■ Data provided
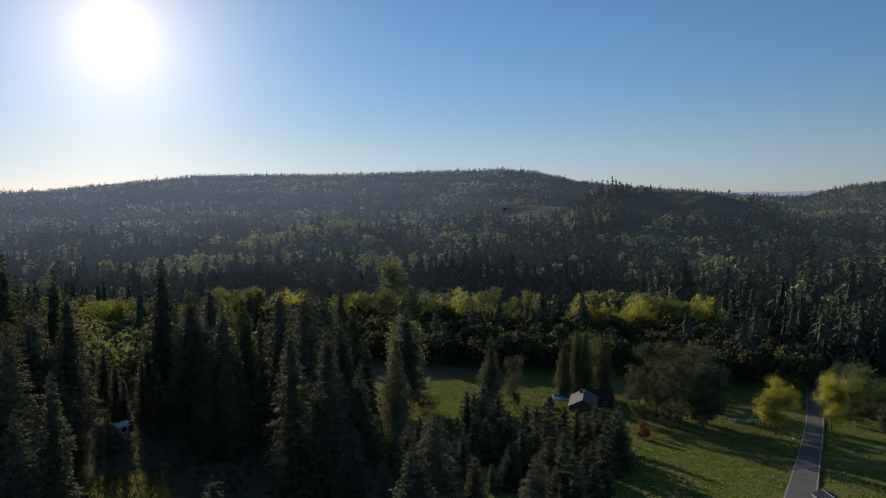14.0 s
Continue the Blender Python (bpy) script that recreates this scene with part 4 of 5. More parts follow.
def woods(name, label, X, Y, H, leaf_share, detail, mats, sizef):
    """Many trees in one body of leaves: detail is the number of sprays on each."""
    n = len(X)
    Z = ground_z(X, Y)
    H = bank_cap(X, Y, np.minimum(H, sunlit(X, Y, Z)), Z)
    leafy = leaf_share > RNG.uniform(0, 1, n)
    for kind, sel, mat in (("conifers", ~leafy, mats[0]), ("broadleaves", leafy, mats[1])):
        x, y, z, h = X[sel], Y[sel], Z[sel], H[sel]
        m = len(x)
        if not m:
            continue
        if kind == "conifers":
            f = (np.arange(detail) + 0.5) / detail
            f = np.tile(0.06 + 0.94 * f, (m, 1)) + RNG.uniform(-0.03, 0.03, (m, detail))
            az = np.tile(np.arange(detail) * 2.4, (m, 1)) + RNG.uniform(0, 6.28, (m, 1)) + RNG.uniform(-0.5, 0.5, (m, detail))
            rad = h[:, None] * (0.29 if detail > 40 else 0.26 if detail > 10 else 0.30) * np.clip(1.02 - f, 0.01, 1) ** RNG.uniform(0.55, 0.95, (m, 1)) * RNG.uniform(0.85, 1.3, (m, 1)) * RNG.uniform(0.7, 1.25, (m, detail))
            start = np.stack([x[:, None] + np.cos(az) * rad * 0.1, y[:, None] + np.sin(az) * rad * 0.1, z[:, None] + f * h[:, None]], -1)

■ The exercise
Restate the entire listing word for word, excluding pictures.

■ In response
14.0 s
Continue the Blender Python (bpy) script that recreates this scene with part 4 of 5. More parts follow.
def woods(name, label, X, Y, H, leaf_share, detail, mats, sizef):
    """Many trees in one body of leaves: detail is the number of sprays on each."""
    n = len(X)
    Z = ground_z(X, Y)
    H = bank_cap(X, Y, np.minimum(H, sunlit(X, Y, Z)), Z)
    leafy = leaf_share > RNG.uniform(0, 1, n)
    for kind, sel, mat in (("conifers", ~leafy, mats[0]), ("broadleaves", leafy, mats[1])):
        x, y, z, h = X[sel], Y[sel], Z[sel], H[sel]
        m = len(x)
        if not m:
            continue
        if kind == "conifers":
            f = (np.arange(detail) + 0.5) / detail
            f = np.tile(0.06 + 0.94 * f, (m, 1)) + RNG.uniform(-0.03, 0.03, (m, detail))
            az = np.tile(np.arange(detail) * 2.4, (m, 1)) + RNG.uniform(0, 6.28, (m, 1)) + RNG.uniform(-0.5, 0.5, (m, detail))
            rad = h[:, None] * (0.29 if detail > 40 else 0.26 if detail > 10 else 0.30) * np.clip(1.02 - f, 0.01, 1) ** RNG.uniform(0.55, 0.95, (m, 1)) * RNG.uniform(0.85, 1.3, (m, 1)) * RNG.uniform(0.7, 1.25, (m, detail))
            start = np.stack([x[:, None] + np.cos(az) * rad * 0.1, y[:, None] + np.sin(az) * rad * 0.1, z[:, None] + f * h[:, None]], -1)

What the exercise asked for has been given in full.